** Begin COLLECTED DATA **

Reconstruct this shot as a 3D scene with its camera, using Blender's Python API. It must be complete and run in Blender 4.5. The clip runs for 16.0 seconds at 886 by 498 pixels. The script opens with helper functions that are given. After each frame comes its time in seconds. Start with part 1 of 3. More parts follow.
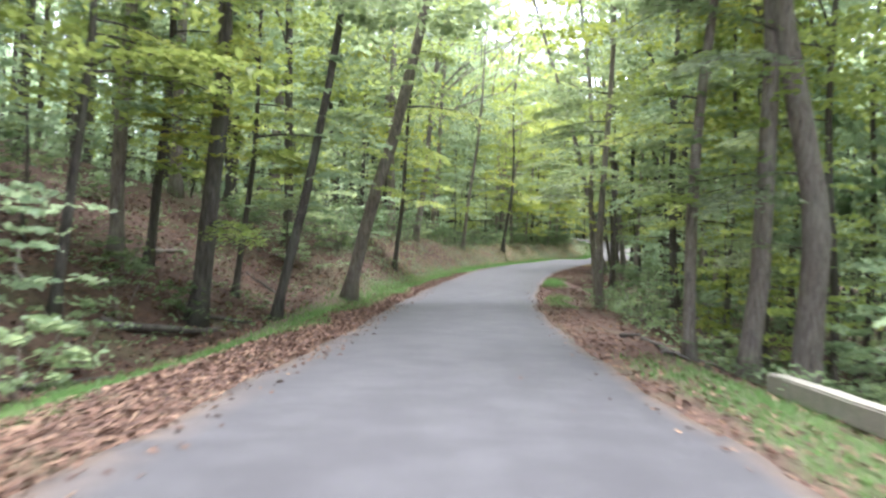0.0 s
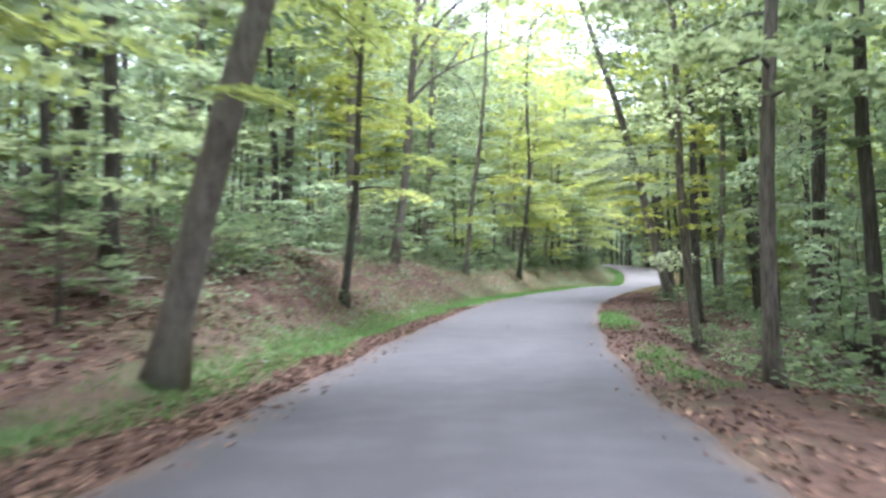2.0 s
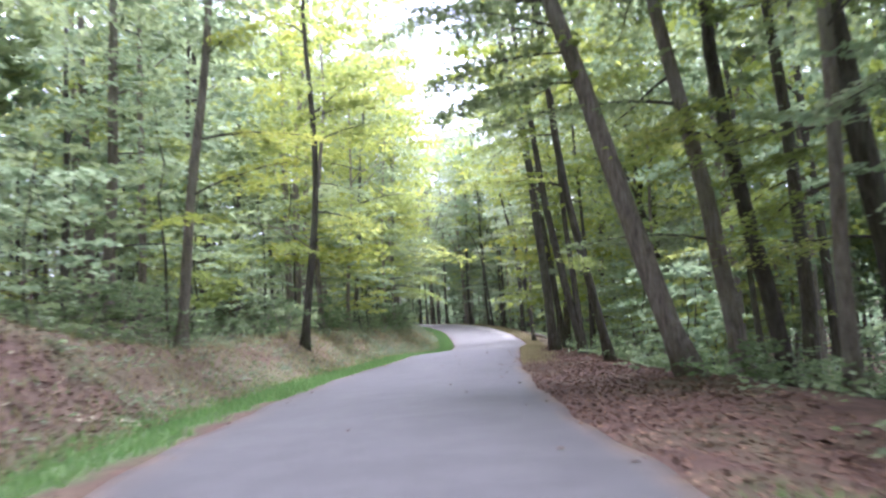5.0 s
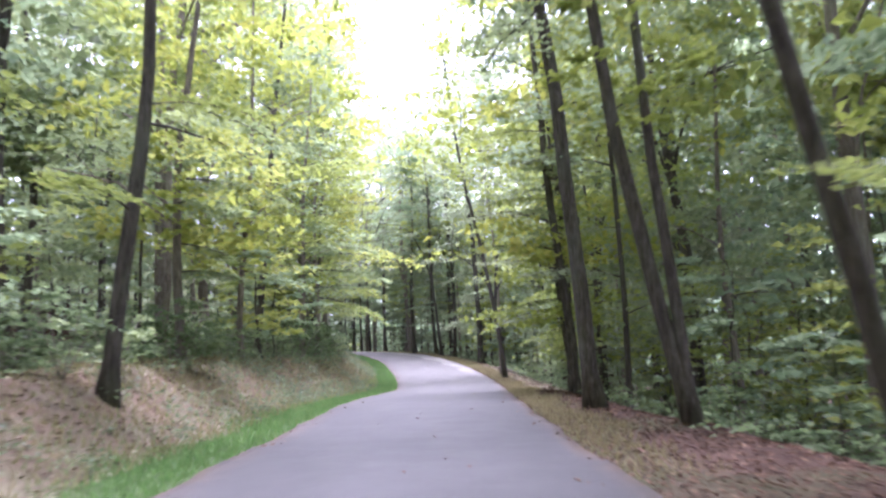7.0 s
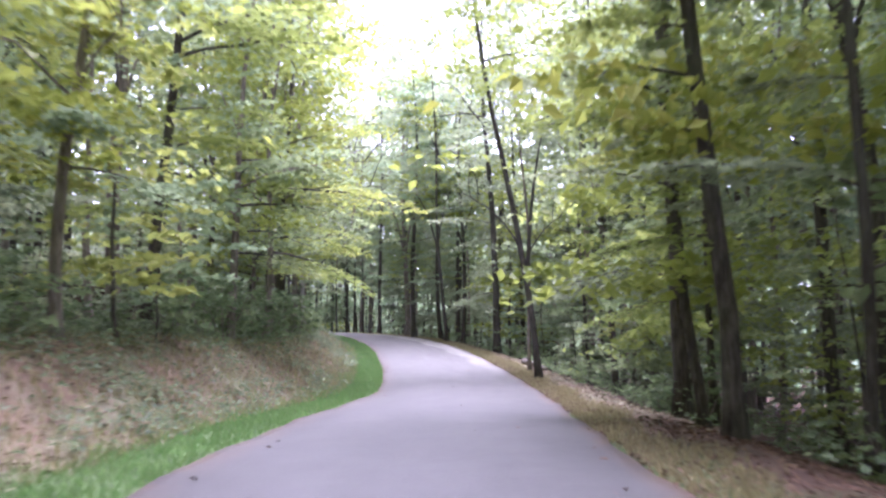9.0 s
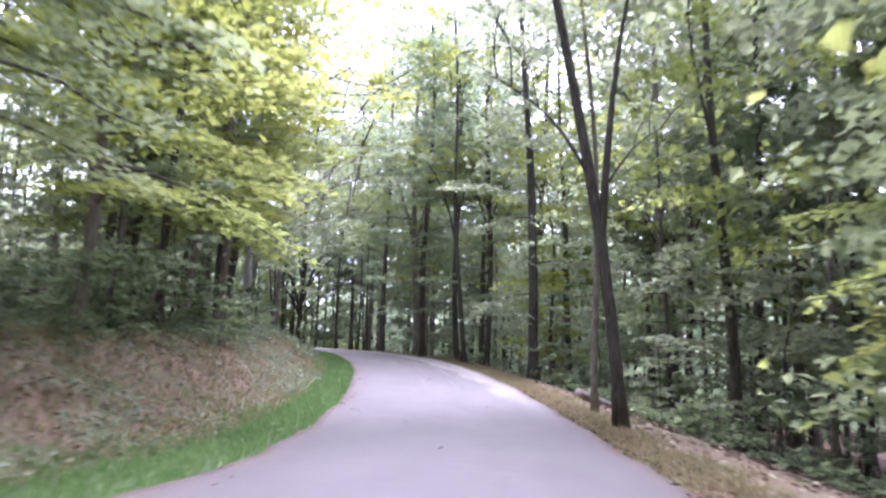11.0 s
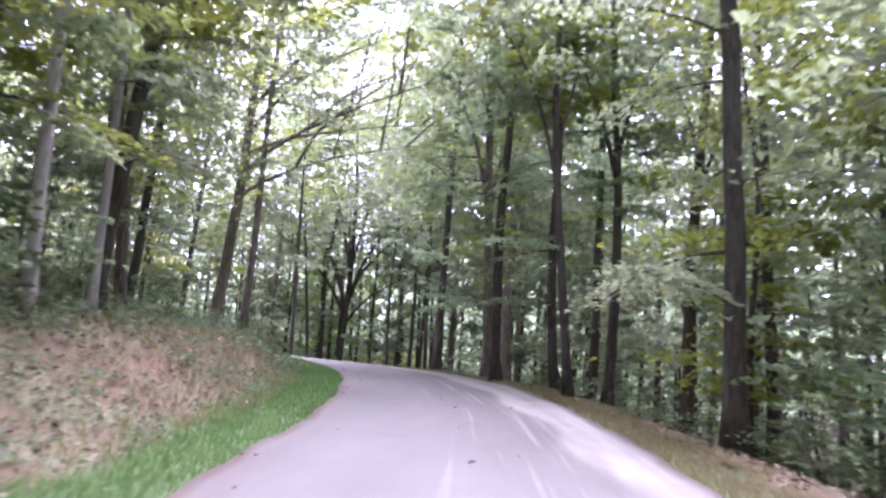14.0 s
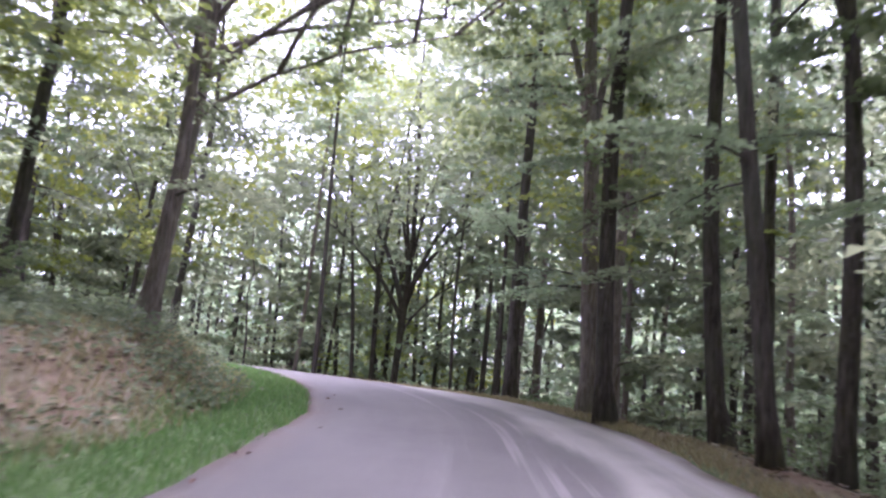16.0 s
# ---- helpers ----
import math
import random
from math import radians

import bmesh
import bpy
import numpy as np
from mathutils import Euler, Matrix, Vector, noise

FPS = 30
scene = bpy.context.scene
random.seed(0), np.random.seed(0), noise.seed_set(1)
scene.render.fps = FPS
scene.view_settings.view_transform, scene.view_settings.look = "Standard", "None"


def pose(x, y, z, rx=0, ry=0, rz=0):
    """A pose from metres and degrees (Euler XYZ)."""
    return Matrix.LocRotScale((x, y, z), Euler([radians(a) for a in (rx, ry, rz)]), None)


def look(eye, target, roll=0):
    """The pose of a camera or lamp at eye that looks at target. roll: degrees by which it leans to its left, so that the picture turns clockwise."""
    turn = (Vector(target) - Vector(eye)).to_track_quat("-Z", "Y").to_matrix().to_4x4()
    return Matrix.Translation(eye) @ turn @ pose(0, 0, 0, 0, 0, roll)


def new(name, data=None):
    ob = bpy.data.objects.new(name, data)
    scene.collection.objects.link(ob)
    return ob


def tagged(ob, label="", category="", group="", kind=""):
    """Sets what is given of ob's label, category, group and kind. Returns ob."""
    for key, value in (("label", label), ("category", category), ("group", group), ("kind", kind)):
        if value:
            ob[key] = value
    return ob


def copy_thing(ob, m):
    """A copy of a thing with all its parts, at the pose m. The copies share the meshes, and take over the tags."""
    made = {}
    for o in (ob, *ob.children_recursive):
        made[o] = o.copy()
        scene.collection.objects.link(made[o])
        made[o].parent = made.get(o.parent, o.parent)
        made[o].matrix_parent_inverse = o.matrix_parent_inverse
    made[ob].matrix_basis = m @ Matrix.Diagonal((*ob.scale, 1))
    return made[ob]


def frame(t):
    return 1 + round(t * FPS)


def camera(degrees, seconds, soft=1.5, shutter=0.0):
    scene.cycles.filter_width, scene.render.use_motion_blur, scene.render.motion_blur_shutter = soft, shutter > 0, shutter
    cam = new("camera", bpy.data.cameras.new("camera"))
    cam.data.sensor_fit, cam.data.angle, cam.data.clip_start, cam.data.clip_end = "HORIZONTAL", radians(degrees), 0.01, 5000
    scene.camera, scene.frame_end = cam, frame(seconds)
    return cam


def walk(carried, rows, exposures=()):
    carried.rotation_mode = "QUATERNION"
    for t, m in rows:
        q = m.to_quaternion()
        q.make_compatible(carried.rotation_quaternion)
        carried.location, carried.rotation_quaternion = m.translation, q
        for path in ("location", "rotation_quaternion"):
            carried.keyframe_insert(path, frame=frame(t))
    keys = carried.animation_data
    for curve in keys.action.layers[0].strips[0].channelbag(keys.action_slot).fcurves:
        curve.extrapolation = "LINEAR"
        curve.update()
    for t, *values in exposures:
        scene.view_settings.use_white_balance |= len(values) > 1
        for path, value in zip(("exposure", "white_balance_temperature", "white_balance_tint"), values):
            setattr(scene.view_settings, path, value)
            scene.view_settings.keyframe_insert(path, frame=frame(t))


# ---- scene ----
cam = camera(52.4, 16.0, soft=2.4, shutter=0.6)
METRES, EYE, TILT, LEAN, TURN = 140.0, 1.45, 1.0, -2.0, 0.0
ROWS = [
    (0.0, 0.0, 0.0, 0.0, -0.0, 0.0, 0.0),
    (0.5, 0.0004, 0.0346, -0.0017, 0.59, 1.07, 0.15),
    (1.0, 0.0013, 0.072, -0.0027, 0.92, 0.73, -0.27),
    (1.5, 0.0027, 0.1064, -0.0034, 1.49, 1.61, 1.34),
    (2.0, 0.005, 0.1433, -0.0038, 0.48, 2.24, 1.83),
    (2.5, 0.0056, 0.1802, -0.0046, -5.58, 4.06, 2.28),
    (3.0, 0.0083, 0.2164, -0.0047, -7.0, 4.64, 2.24),
    (3.5, 0.0117, 0.252, -0.0043, -8.26, 4.52, 4.08),
    (4.0, 0.015, 0.2864, -0.0042, -9.43, 5.23, 4.41),
    (4.5, 0.0187, 0.3191, -0.0037, -10.85, 5.62, 5.16),
    (5.0, 0.0231, 0.351, -0.0031, -12.48, 5.71, 5.59),
    (7.5, 0.0566, 0.5086, 0.0005, -16.91, 7.21, 4.25),
    (8.0, 0.0648, 0.5365, 0.0008, -16.34, 7.09, 3.63),
    (8.5, 0.073, 0.5637, 0.0012, -16.59, 6.12, 2.49),
    (9.0, 0.0817, 0.5919, 0.0014, -16.47, 6.1, 2.33),
    (11.5, 0.1324, 0.742, -0.0014, -13.96, 8.24, -0.44),
    (12.0, 0.1399, 0.7684, -0.0003, -13.55, 8.12, -1.33),
    (12.5, 0.1471, 0.7948, 0.0006, -12.63, 8.26, -0.98),
    (13.0, 0.1543, 0.8208, 0.0014, -11.16, 8.47, -1.59),
    (13.5, 0.161, 0.8471, 0.0025, -10.25, 8.76, -1.26),
    (14.0, 0.1674, 0.8737, 0.0039, -8.68, 8.97, -1.58),
    (14.5, 0.1728, 0.899, 0.0052, -7.69, 9.2, -1.79),
    (15.0, 0.1776, 0.9247, 0.0061, -6.13, 9.62, -2.36),
    (15.5, 0.1823, 0.9512, 0.007, -4.32, 9.73, -3.53),
    (16.0, 0.1866, 0.9765, 0.0086, -2.98, 9.73, -2.74),
]
walk(cam, [(t, pose(0, 0, EYE, TILT, LEAN, TURN) @ pose(METRES * x, METRES * y, METRES * z, 90 + pitch, roll, yaw)) for t, x, y, z, yaw, pitch, roll in ROWS],
     exposures=[(0.0, 2.92, 5600, 19), (1.5, 3.12, 5420, 22), (2.5, 3.02, 5290, 25), (4.0, 2.88, 5290, 29), (5.0, 2.96, 5260, 34), (9.0, 3.04, 5260, 46), (12.0, 3.07, 5270, 48), (14.5, 3.17, 5330, 52), (15.5, 3.13, 5330, 53), (16.0, 3.01, 5330, 53)])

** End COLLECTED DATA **

### PROBLEM TO WORK ON
From the data above, copy out every line with the string "group" in it.

### FINISHED TASK
def tagged(ob, label="", category="", group="", kind=""):
    """Sets what is given of ob's label, category, group and kind. Returns ob."""
    for key, value in (("label", label), ("category", category), ("group", group), ("kind", kind)):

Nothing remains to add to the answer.